Now if that means prices can be cheaper due to lower costs, and the authors still get their same cut (make the same dollar amount per copy sold), then that's fine. Lower the prices.
The problem is that's unlikely to happen as lower price per unit will be less money coming into publishers coffers, and they'll probably lower the cut authors (especially non-established authors with little negotiating power) get to try to keep their income streams up.
Example, to just make up numbers-- say currently a book sells for for $10. Say the Publisher gets $7 of that (70%) and the author $3 (30%). If the ebook version goes for $5 the publisher probably isn't going to take $2 so the author still gets $3 for the copy sold. They'll take their 70% (3.50) and the author will get his/her 30% which is $1.50--and all of a sudden their profit per book is down 50%. Before they got $3 per copy of their work sold, now they're getting $1.50.

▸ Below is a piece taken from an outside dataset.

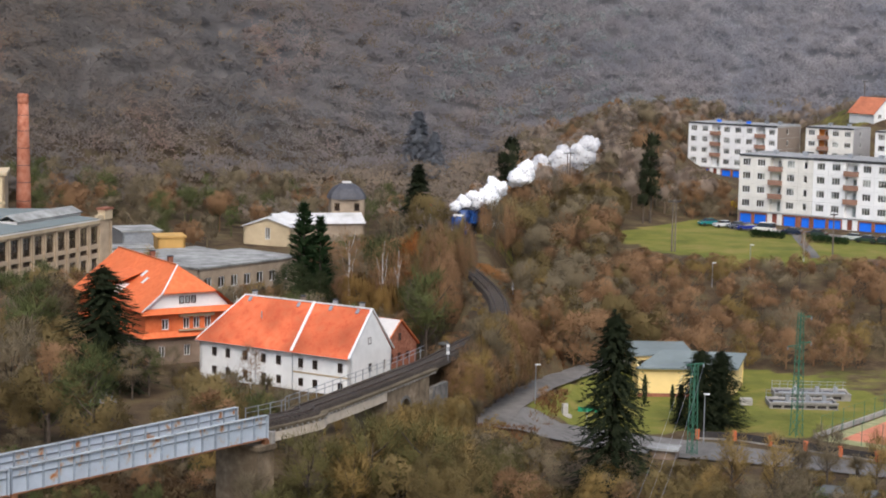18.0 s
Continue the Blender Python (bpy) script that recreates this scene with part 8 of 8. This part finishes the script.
steam("steam_bank", "grey-white steam hanging above the far wood", [
    (3.92, [(0, 88.2, 550.8, 8.8), (12, 89.5, 553.8, 7.2), (15, 87.5, 550.7, 8.4), (19, 72.7, 540.1, 1.6), (23, 69.0, 547.7, 23.7), (28, 70.1, 551.6, 26.1), (32, 69.8, 555.6, 28.3)]),
    (4.90, [(0, 92.4, 553.3, 6.8), (12, 88.9, 552.3, 8.0), (15, 86.9, 551.9, 8.3), (19, 74.5, 539.9, 1.9), (23, 71.6, 547.3, 24.7), (28, 73.9, 551.1, 27.5), (32, 74.4, 555.0, 31.2)]),
    (4.90, [(0, 91.6, 554.9, 8.3), (12, 91.1, 552.7, 7.6), (15, 87.7, 551.9, 9.7), (19, 76.4, 539.6, 2.3), (23, 74.2, 547.0, 25.1), (28, 77.8, 550.5, 28.3), (32, 79.1, 554.4, 30.1)]),
    (4.24, [(0, 90.7, 551.7, 7.1), (12, 91.6, 551.2, 8.4), (15, 84.5, 550.3, 8.4), (19, 78.2, 539.4, 2.5), (23, 76.9, 546.6, 25.4), (28, 81.6, 550.0, 28.4), (32, 83.7, 553.7, 29.9)]),
    (2.61, [(0, 89.2, 552.5, 7.6), (12, 90.7, 549.6, 7.8), (15, 87.7, 550.7, 9.2), (19, 80.3, 539.1, 3.4), (23, 79.7, 546.2, 25.4), (28, 85.5, 549.4, 26.4), (32, 88.4, 553.0, 27.5)]),
    (1.14, [(0, 87.1, 554.7, 8.8), (12, 91.8, 553.8, 9.1), (15, 84.6, 552.3, 9.0), (19, 82.5, 538.7, 1.9), (23, 81.9, 545.9, 22.8), (28, 91.7, 548.4, 25.5), (32, 97.6, 551.4, 29.0)]),
    (1.30, [(0, 89.0, 552.5, 7.6), (19, 80.0, 540.0, 2.0), (24, 92.6, 551.4, 6.0), (28, 97.6, 551.4, 21.3), (32, 98.3, 551.3, 28.9)]),
    (1.70, [(0, 89.0, 552.5, 7.6), (19, 80.0, 540.0, 2.0), (24, 120.0, 545.9, 6.0), (28, 125.0, 545.9, 39.8), (32, 123.0, 546.3, 40.7)]),
    (1.20, [(0, 89.0, 552.5, 7.6), (19, 80.0, 540.0, 2.0), (24, 119.4, 546.0, 6.0), (28, 124.4, 546.0, 37.3), (32, 121.3, 546.7, 39.1)]),
])
# </steam>


def motions():
    for ob, length, back in CARS:
        times = [0.0, 4, 8, 12, 14, 15] + [15.5 + 0.5 * i for i in range(34)]
        walk(ob, [(t, rail_pose(front_at(t) + back, length)) for t in times])
    for ob, rows in STEAM_ROWS:
        walk(ob, rows)


motions()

So that's why I feel for authors. They're doing just as much work writing books as before, and have the very real threat of making less money for that work than before as we go to digital content and people expect to pay less than they do for physical versions of the SAME content--not to mention much greater piracy costing sales.
But most people don't care about the authors and only care about saving money on their end, and feel e-books aren't "worth" as much as physical books. Which I can see as many see spending the money as paying to own something tangible, vs. paying to enjoy the content (like you would with a $12 movie ticket etc.). And as much as that needs to change for digital content to not be a huge negative for produces of books, music, movies etc., I don't think it will.
So again, I'm glad I'm not a creative person, as this digital revolution would be scary to someone who's career was generating such content and getting people to pay a fair price for it to make a living on, and become rich if you have the talent.